Kementerian Perdagangan juga telah meminta Asosiasi Importir Kedelai Indonesia (Akindo) untuk melakukan operasi pasar (OP) terbatas bagi perajin tempe dan tahu dalam tiga bulan ke depan. Target penyalurannya sebanyak 5.000 ton per bulan, sedangkan harganya Rp 10.000 per kg di tingkat importir dan di tingkat perajin paling tinggi Rp 10.000 per kg.
Pemerintah juga berupaya mengendalikan harga kedelai di tingkat importir Rp 9.200-Rp 9.300 per kg sehingga harga kedelai di tingkat perajin tahu dan tempe berada di kisaran Rp 9.600-Rp 10.000 per kg.
Untuk jagung, lanjut Oke, stoknya diperkirakan akan terus bertambah karena sudah mulai panen di sejumlah daerah. Namun, untuk mengantisipasi kekurangan stok, pemerintah akan mengimpor gandum untuk pakan ayam sebanyak 300.000 ton. Gandum impor ini dikhususkan bagi peternak ayam pedaging, bukan petelur.

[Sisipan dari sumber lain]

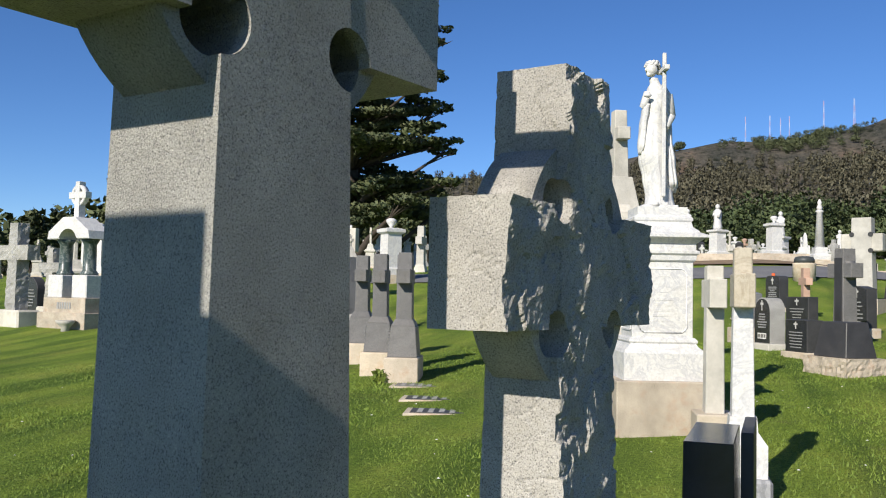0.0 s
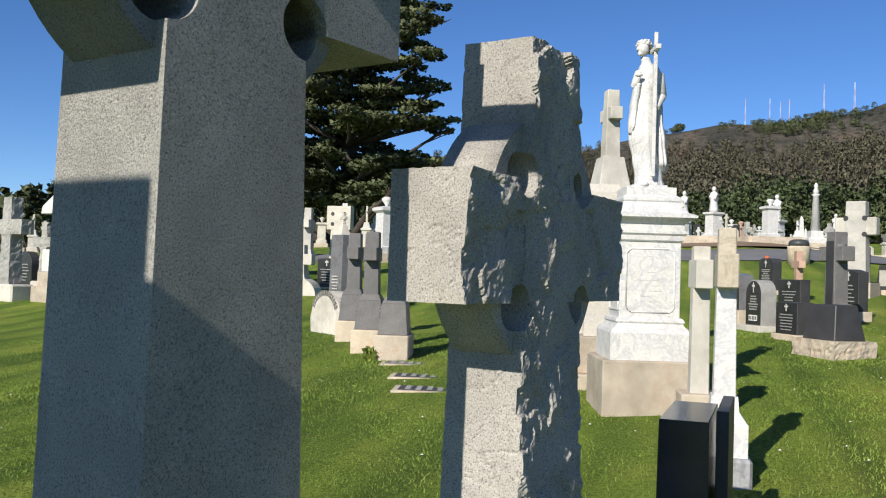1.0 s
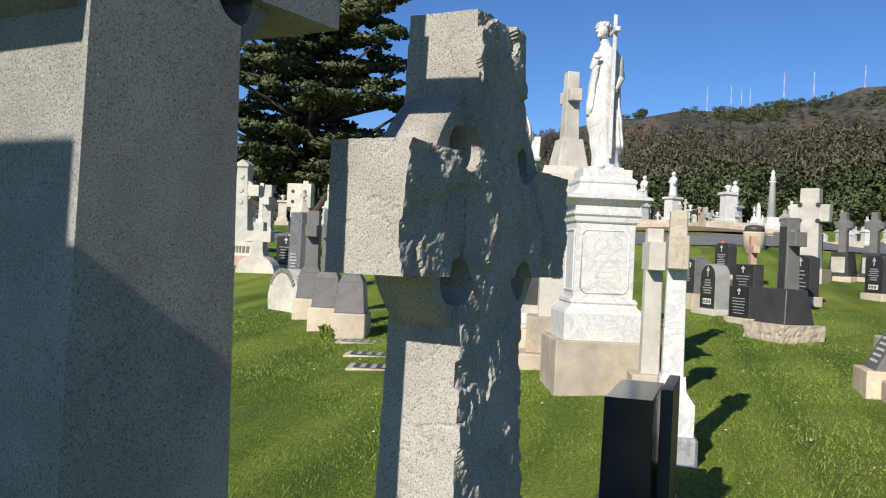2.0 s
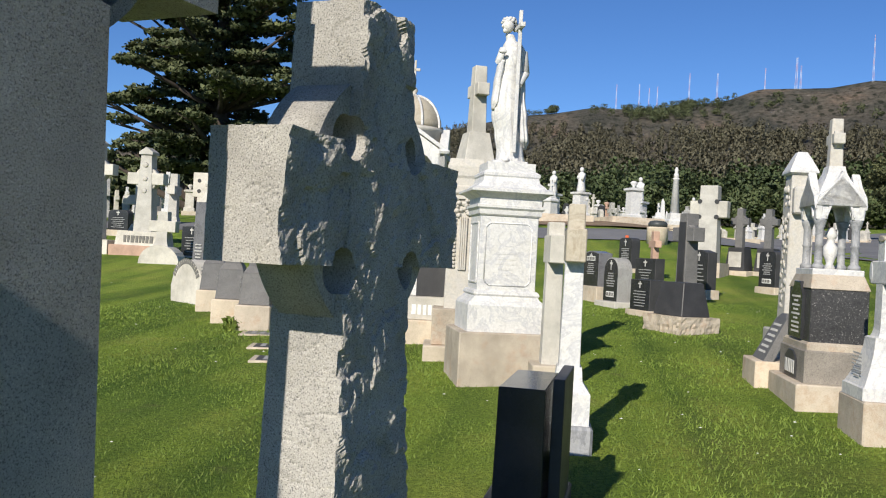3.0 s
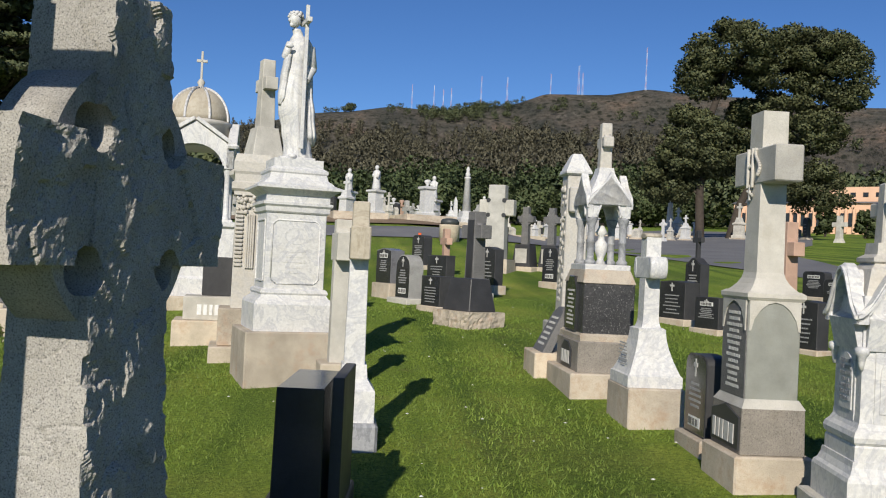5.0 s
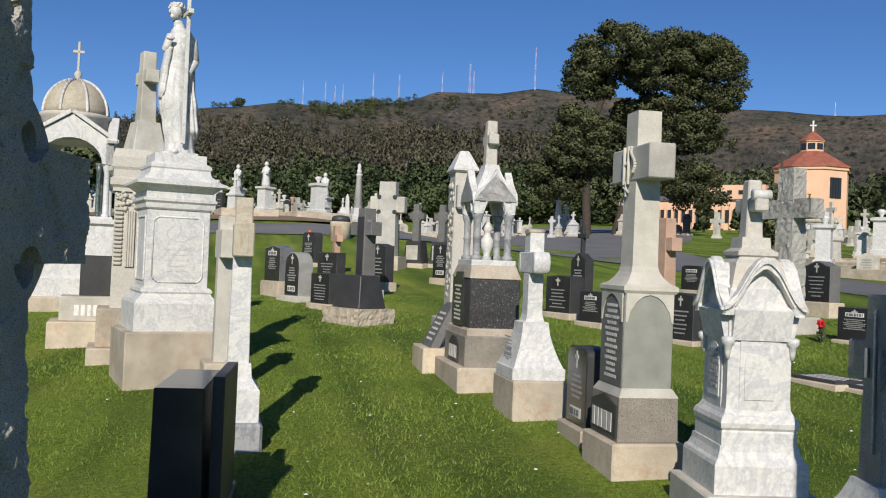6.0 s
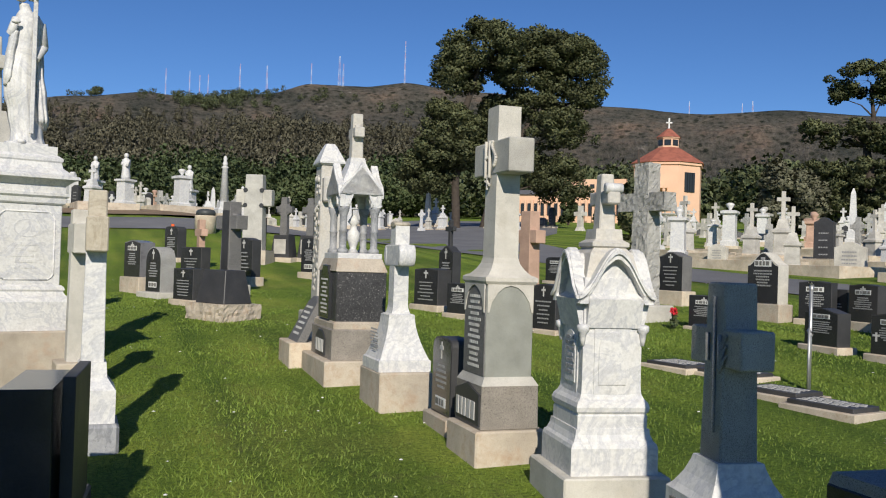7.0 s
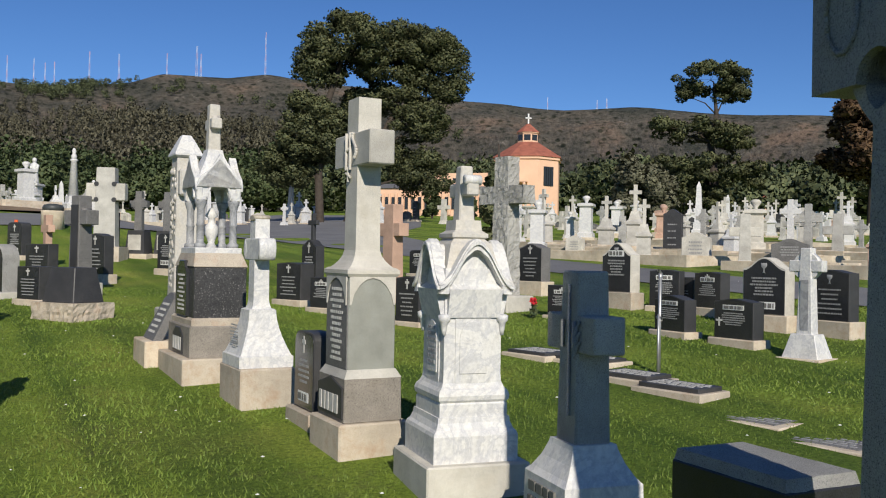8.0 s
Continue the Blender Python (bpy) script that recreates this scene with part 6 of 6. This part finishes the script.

Berdasarkan data prognosis neraca pangan strategis periode Mei-Agustus 2021 Kementerian Pertanian, stok jagung pada April 2021 sebanyak 2,28 juta ton dan produksi sepanjang Mei-Agustus sebanyak 7,59 juta ton. Kebutuhan jagung dalam periode tersebut diperkirakan sebanyak 6,4 juta ton.
Oke menambahkan, untuk komoditas pangan lain, seperti gula dan beras, stok di dalam negeri masih berlimpah. Untuk gula, saat ini tengah musim giling tebu dan jumlah stoknya per 29 Juni 2021 sebanyak 434.360 ton atau cukup untuk dua bulan ke depan. Adapun untuk beras, Perum Bulog masih memiliki stok sebanyak 1,39 juta ton, cukup untuk 18 bulan mendatang.